The St. Pancras building was officially opened by the Queen in June 1998. For London, the library building is still in it’s infancy.

But I didn’t go to the the Library because of the building. I went for the books.

The British Library contains over 170 million artifacts from every age of written civilization. Think about that.

Every age of written civilization.

C’est incroyable.

The British Library the largest library in the world (or maybe second behind the U.S. Library of Congress depending how you count—if just actual books and not artifacts too, then the Library of Congress has the edge).

two of the many treasures—Shakespeare’s First Folio and Mozart’s God is our Refuge

In addition the the tower of books, the Treasures room is a must-see. Because the Treasures room was closed the first day we visited, we went back later in the week just to see it. And let me tell you, it was totally worth it.

Shakespeare’s First Folio (1623), hand written sheet music by Mozart, Handel, Chopin, and Beethoven, Thomas Hobbes’s Leviathan (1651), a draft manuscript of Wordsworth’s poem Composed Upon Westminster Bridge (1806), George Eliot’s Middlemarch (1869-72), letters, a suffragette’s scrapbook, Jane Austin’s writing desk, Lewis Carroll’s Through the Looking Glass (1868-71), the Magna Carta, and so many more bookish treasures.

The Library also has special exhibits throughout the year.

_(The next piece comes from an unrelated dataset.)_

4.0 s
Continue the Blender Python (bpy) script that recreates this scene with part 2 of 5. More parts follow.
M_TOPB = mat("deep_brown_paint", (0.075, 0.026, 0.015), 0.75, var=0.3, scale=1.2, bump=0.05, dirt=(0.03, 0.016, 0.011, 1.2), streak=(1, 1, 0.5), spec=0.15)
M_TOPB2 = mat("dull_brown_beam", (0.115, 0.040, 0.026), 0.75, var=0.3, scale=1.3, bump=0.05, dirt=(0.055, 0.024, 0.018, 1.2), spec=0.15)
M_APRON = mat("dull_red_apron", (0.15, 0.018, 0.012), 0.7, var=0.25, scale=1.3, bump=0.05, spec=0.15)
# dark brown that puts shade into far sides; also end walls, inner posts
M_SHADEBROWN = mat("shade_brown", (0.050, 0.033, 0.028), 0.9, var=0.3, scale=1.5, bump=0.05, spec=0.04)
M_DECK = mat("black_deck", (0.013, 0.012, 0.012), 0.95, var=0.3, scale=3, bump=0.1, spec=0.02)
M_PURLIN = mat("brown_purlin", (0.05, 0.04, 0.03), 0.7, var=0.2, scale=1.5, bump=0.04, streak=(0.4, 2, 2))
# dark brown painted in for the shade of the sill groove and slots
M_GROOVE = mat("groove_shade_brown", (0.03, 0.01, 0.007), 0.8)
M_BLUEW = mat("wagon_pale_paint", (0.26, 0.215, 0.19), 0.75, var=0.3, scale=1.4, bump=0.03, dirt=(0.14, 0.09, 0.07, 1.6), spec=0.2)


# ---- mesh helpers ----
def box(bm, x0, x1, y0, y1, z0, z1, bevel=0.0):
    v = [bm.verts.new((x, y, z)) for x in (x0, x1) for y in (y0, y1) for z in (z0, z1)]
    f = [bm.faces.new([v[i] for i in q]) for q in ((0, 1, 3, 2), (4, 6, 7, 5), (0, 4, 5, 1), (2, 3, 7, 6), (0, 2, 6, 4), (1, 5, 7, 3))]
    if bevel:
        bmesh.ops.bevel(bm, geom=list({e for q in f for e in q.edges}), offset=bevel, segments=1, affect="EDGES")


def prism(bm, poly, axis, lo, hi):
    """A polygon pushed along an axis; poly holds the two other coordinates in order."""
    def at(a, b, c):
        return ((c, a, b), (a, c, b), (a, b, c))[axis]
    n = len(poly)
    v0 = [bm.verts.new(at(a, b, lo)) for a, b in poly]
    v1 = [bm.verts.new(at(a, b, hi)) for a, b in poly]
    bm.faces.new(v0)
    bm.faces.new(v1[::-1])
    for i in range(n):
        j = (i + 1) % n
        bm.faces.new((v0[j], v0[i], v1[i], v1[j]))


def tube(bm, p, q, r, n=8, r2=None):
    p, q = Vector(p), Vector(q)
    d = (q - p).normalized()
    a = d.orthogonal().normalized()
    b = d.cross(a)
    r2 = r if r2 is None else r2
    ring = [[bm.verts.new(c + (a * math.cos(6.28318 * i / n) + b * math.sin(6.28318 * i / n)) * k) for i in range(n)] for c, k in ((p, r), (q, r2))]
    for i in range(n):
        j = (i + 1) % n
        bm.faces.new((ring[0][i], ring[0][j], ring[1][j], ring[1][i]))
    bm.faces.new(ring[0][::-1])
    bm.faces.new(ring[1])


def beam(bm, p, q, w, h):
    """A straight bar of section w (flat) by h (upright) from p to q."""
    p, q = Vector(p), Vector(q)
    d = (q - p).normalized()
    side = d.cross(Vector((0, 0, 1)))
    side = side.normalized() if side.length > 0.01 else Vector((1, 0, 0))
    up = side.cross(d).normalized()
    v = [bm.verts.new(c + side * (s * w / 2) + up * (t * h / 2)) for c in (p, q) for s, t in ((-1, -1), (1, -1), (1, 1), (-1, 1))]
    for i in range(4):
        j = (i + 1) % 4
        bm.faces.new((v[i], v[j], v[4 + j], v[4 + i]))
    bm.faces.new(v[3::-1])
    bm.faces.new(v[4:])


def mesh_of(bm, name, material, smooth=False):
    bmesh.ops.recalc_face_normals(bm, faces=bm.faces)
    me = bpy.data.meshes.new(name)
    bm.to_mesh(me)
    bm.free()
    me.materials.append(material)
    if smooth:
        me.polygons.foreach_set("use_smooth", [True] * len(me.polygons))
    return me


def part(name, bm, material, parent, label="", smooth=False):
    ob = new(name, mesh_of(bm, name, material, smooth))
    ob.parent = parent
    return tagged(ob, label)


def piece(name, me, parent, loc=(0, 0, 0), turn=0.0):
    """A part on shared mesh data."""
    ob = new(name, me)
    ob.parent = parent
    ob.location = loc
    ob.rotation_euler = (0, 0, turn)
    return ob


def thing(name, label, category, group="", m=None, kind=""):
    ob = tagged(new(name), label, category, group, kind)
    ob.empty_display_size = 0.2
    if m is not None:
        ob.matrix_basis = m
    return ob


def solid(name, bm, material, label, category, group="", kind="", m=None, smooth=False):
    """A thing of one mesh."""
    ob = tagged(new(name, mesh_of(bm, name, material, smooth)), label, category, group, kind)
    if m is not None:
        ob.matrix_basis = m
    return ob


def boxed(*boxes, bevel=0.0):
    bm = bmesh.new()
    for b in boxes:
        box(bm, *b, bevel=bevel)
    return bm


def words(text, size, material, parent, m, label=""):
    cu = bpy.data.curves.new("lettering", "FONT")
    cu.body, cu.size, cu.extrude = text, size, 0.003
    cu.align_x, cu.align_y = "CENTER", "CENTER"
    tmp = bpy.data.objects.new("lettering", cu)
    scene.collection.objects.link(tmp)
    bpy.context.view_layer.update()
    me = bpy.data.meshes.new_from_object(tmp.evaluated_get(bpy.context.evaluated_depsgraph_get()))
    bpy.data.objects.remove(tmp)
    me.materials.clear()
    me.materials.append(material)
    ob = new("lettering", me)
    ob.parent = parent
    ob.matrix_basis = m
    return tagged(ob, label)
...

And if you’re lucky enough to live in or around London, you can not only be a member, but get to read in the member-only areas. How cool would that be?

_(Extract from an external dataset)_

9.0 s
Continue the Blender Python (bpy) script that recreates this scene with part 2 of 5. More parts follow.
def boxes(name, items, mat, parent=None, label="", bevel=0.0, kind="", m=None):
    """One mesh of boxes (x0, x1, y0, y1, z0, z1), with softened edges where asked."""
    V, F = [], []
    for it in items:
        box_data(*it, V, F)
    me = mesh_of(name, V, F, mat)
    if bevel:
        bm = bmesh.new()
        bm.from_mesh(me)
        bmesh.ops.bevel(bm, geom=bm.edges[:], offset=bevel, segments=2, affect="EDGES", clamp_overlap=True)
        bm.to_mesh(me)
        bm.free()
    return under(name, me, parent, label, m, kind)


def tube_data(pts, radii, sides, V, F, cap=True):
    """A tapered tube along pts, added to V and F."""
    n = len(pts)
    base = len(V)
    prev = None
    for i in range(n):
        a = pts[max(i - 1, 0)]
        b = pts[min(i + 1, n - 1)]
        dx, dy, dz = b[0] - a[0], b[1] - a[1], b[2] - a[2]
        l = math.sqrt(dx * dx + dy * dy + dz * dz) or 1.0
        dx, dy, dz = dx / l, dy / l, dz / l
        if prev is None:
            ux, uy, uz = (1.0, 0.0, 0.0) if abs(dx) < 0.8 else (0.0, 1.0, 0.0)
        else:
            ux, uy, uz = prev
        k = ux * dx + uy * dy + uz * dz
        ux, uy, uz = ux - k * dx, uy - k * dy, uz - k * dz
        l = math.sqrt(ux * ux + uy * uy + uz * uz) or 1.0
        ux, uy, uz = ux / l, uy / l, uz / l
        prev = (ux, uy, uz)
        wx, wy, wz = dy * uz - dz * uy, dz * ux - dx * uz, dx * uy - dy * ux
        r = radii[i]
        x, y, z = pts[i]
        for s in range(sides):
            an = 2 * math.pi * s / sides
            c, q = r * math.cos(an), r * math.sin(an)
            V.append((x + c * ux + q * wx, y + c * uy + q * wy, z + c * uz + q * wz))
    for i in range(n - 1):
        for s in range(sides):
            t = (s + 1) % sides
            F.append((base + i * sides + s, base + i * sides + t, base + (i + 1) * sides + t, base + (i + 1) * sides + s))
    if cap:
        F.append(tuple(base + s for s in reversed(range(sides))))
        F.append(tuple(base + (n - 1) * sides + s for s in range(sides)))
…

So that’s my top 5 must-see places in London.

Obviously I could have doubled, even tripled this list. There are so many lovely things to see and do in London—parks, writers’ residences, Baker Street, the Royal Palaces and various royal residences, Parliament, Big Ben, Westminster, the London Eye, all the amazing bookstores . . . the list goes on. But these 5 were the highlight of my trip and ones I recommend anyone visiting London to see.